Measure Development Theory
At a high level, CMS uses measures to assess and compare the quality of health care organizations. Most measures have the designation as structure, process, or outcome measures. This triad is also known as the Donabedian model named after Avedis Donabedian, the physician who developed it.
The Donabedian Model
Donabedian defined process of care as “a set of activities that go on within and between practitioners and patients” (Donabedian, 1980, p. 79) and process is the primary object of assessment. Process is the normative care and is dependent on the state of the science of health care, values, and ethics. Donabedian defined outcome as “a change in a patient’s current and future health status that can be attributed to antecedent health care” (Donabedian, 1980, pp. 82-83). He noted assessing outcome is an indirect method of measuring quality of care. He argued that it is indirect because one cannot judge changes in health status as quality of care until you have eliminated other causes of the change. With respect to process, once you have established a process as clearly associated with good results, there is acceptance that the presence or absence of the process is evidence of good or bad quality. With outcome, you must also establish that there are no other possible factors to explain the change in status. The third piece, structure, is also an indirect method of measuring quality of care. Structure includes the physical setting, organizational policies, financial resources, the tools and resources available to providers of care, and much more. Donabedian noted that structure “is relevant to quality in that it increases or decreases the probability of good performance” (Donabedian, 1980, p. 82).
The triad of structure, process, and outcome have a relationship in that the structural aspects have an influence on the processes of care which, in turn, influence the effect of care on health status. Donabedian noted other aspects of quality of care can fit into these three categories. He acknowledged the triad designation is somewhat arbitrary because the differentiation of reality into these three parts is not clear and we should treat the triad as a guide, not as a straitjacket. Thus, quality measures have categorizations that extend beyond the triad.

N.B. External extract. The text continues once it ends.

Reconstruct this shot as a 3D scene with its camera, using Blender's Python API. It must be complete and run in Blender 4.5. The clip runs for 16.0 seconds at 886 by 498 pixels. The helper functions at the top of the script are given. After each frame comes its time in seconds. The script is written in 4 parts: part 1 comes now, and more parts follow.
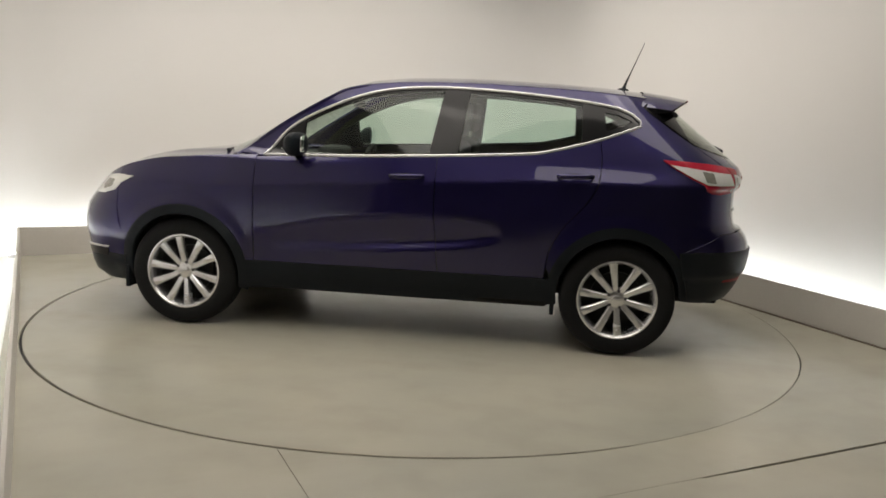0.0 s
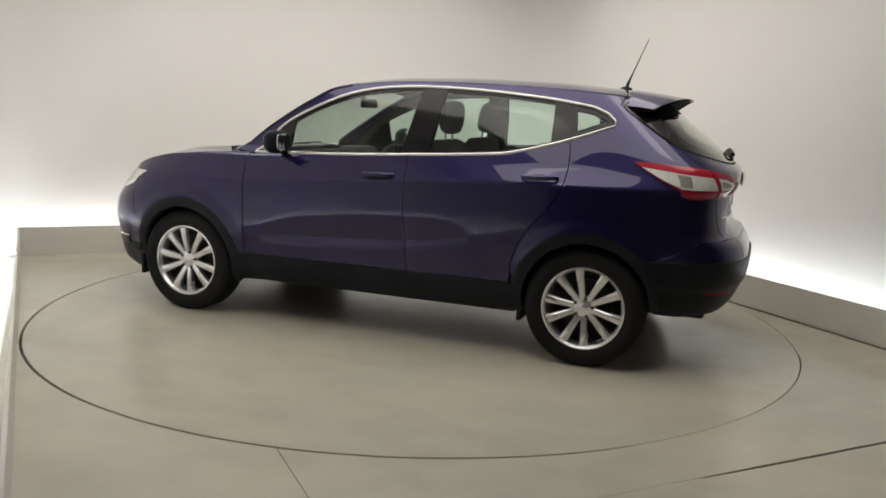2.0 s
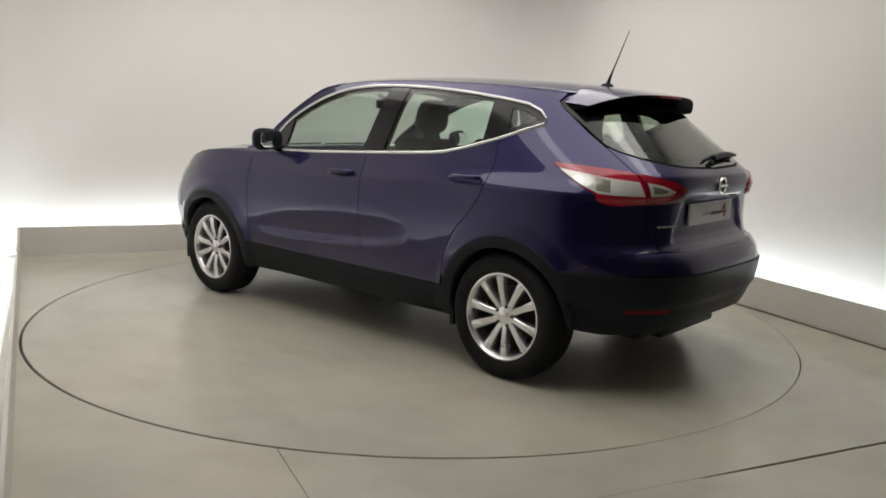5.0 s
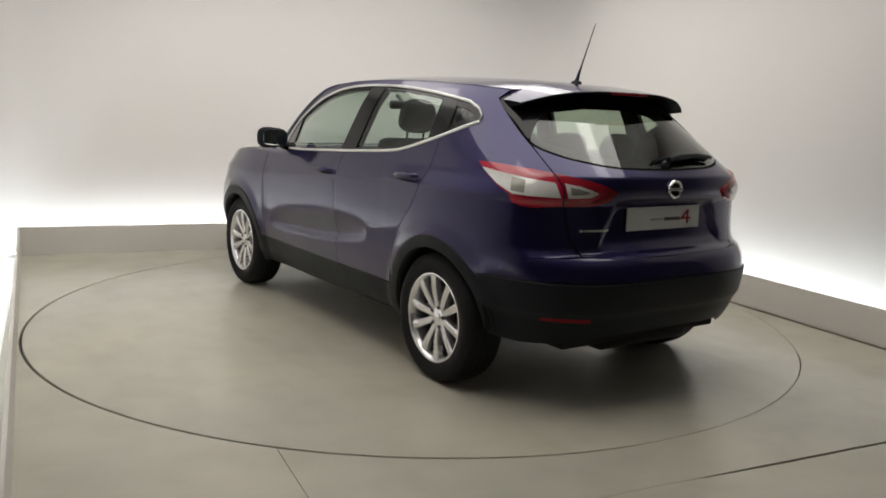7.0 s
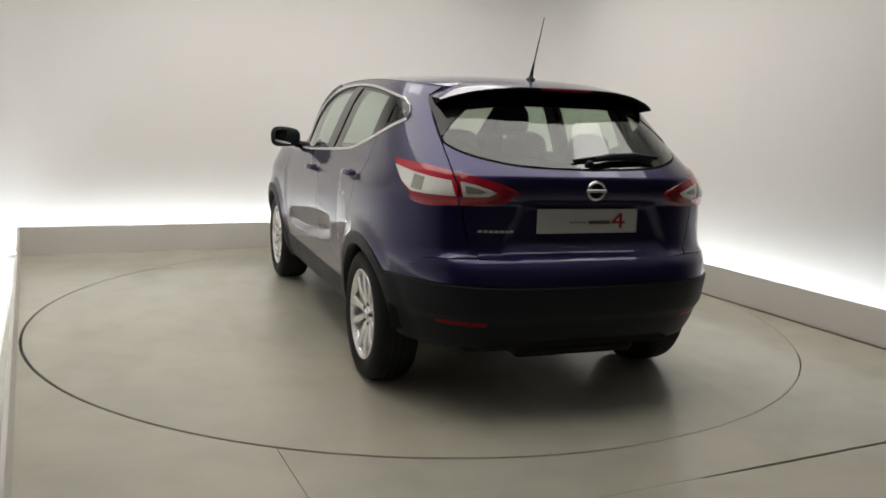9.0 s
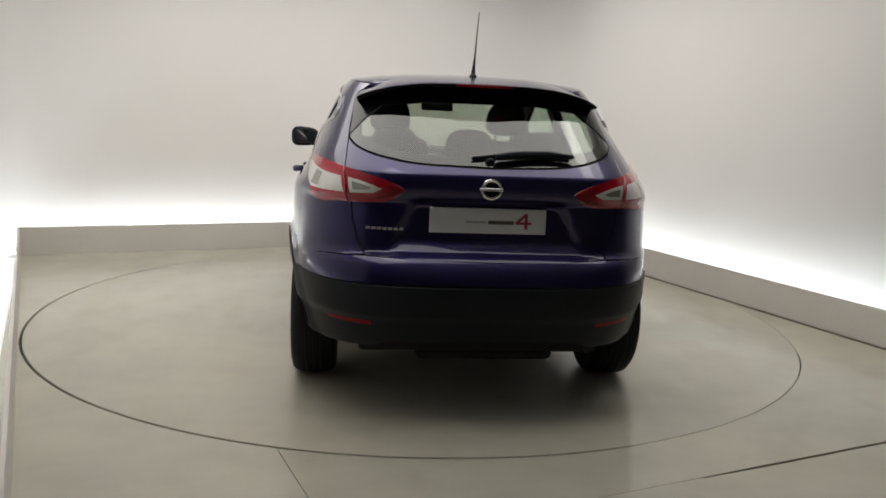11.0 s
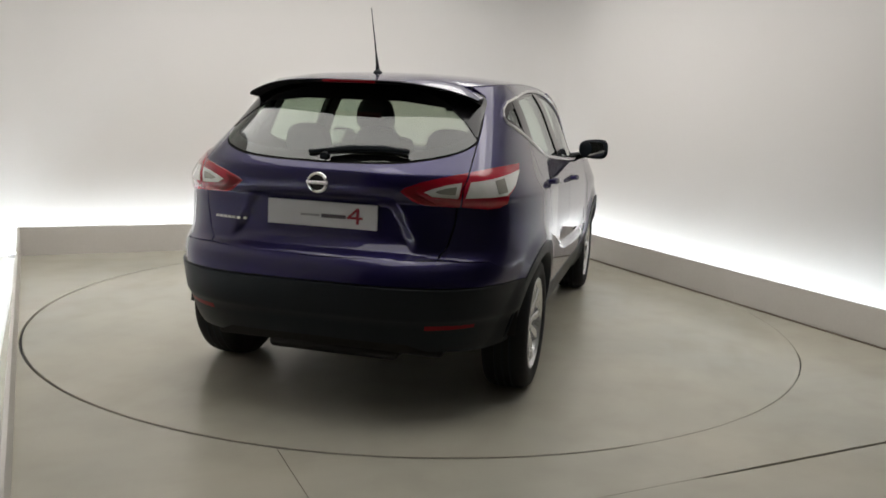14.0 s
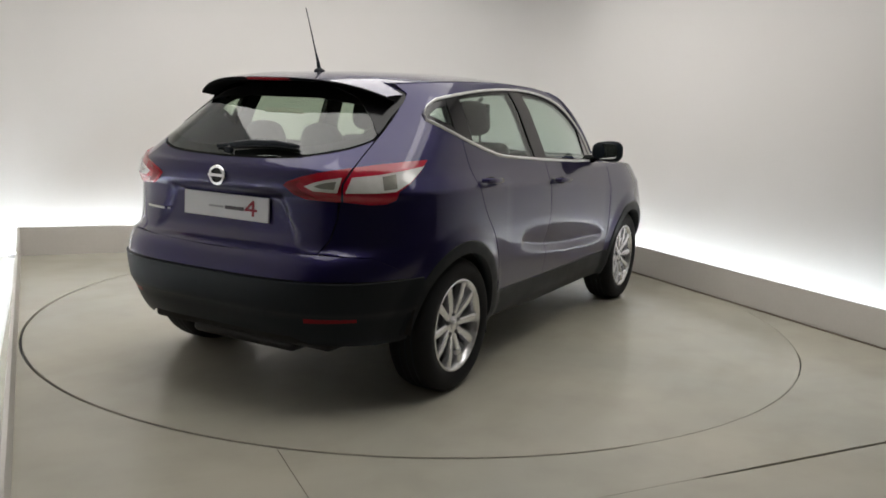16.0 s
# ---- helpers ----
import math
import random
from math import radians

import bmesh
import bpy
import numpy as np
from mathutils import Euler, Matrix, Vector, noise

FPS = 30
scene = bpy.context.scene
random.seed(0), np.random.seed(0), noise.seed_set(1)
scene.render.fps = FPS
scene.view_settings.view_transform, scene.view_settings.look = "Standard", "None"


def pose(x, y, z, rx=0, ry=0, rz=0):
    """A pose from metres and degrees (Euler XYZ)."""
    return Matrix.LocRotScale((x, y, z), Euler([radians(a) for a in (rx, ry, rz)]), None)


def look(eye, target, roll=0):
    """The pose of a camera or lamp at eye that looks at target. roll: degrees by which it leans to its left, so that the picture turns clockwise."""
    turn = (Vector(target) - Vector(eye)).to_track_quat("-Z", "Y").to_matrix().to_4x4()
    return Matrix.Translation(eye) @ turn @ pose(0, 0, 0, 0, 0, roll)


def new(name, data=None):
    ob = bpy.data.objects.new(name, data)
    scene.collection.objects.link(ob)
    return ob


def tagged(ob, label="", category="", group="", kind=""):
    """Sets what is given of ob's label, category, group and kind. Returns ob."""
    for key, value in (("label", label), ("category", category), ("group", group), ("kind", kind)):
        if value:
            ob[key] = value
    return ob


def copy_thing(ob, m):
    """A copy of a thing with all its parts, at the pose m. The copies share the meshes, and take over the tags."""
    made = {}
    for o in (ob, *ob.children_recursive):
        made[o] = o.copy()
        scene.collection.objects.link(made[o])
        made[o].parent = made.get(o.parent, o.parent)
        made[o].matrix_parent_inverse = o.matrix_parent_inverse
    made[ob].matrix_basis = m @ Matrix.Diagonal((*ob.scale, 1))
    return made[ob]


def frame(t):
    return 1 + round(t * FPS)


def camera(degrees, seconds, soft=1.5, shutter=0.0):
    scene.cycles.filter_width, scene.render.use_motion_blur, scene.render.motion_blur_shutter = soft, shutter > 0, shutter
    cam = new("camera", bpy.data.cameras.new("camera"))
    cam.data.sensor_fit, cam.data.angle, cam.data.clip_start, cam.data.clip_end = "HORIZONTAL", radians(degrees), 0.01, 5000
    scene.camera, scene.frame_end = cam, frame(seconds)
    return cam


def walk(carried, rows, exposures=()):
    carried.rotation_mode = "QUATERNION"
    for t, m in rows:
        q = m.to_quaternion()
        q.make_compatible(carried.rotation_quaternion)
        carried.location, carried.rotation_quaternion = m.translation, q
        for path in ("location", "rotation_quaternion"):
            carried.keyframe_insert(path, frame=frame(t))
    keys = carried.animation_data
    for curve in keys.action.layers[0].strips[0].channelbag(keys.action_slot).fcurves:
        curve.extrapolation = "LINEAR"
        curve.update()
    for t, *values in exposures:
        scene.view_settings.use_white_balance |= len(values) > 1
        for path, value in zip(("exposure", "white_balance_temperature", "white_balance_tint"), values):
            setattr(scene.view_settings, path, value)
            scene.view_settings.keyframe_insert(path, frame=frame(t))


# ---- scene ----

Types of Measures discusses the categories of measures with definitions for the different measure types.
About Avedis Donabedian
Considered the father of modern health care quality management, Avedis Donabedian was a prolific writer penning 11 books and more than 100 articles addressing the topic of health care quality (Best & Neuhauser, 2004). His 1966 article, Evaluating the Quality of Medical Care, laid the groundwork for the Framework for Health Care Quality. Donabedian’s Framework outlines the structure, process, and outcome model, which is the basis for most current quality measures (Donabedian, 1966/2005).